* [Problem to solve]:
Below are some records; work out how many of their lines contain "that" and give the number only.

* [Raw records]:
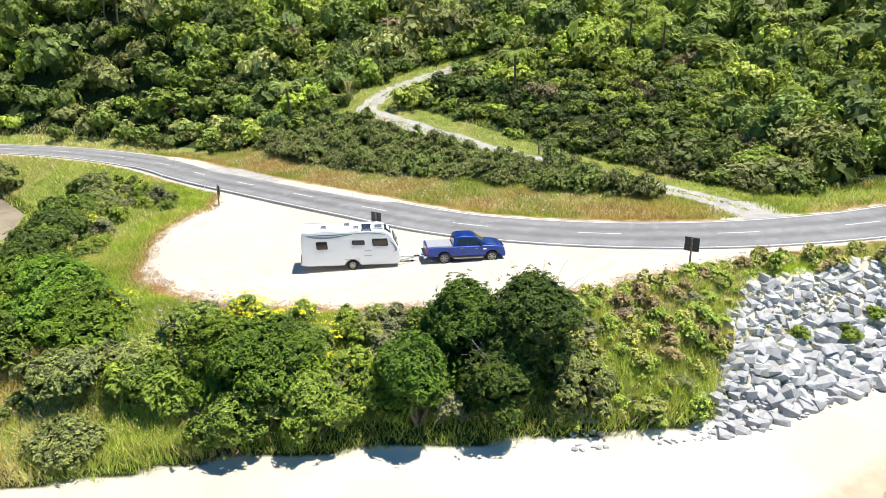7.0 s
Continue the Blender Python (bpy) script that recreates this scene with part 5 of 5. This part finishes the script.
--
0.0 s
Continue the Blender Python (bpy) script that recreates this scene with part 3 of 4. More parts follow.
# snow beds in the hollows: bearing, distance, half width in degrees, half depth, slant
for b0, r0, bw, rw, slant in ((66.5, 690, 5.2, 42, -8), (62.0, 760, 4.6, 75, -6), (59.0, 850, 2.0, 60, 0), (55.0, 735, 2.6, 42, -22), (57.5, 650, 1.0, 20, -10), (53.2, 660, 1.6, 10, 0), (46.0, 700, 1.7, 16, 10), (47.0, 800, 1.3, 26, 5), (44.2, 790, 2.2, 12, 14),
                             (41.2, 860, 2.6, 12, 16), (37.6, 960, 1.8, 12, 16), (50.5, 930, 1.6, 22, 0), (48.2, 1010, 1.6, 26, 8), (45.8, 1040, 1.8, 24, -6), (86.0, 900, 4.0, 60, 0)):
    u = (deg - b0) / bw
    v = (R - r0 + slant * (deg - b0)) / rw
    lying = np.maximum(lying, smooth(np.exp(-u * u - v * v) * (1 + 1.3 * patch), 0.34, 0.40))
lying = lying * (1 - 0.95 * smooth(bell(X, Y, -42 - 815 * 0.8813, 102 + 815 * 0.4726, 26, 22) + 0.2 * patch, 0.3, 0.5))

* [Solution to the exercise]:
2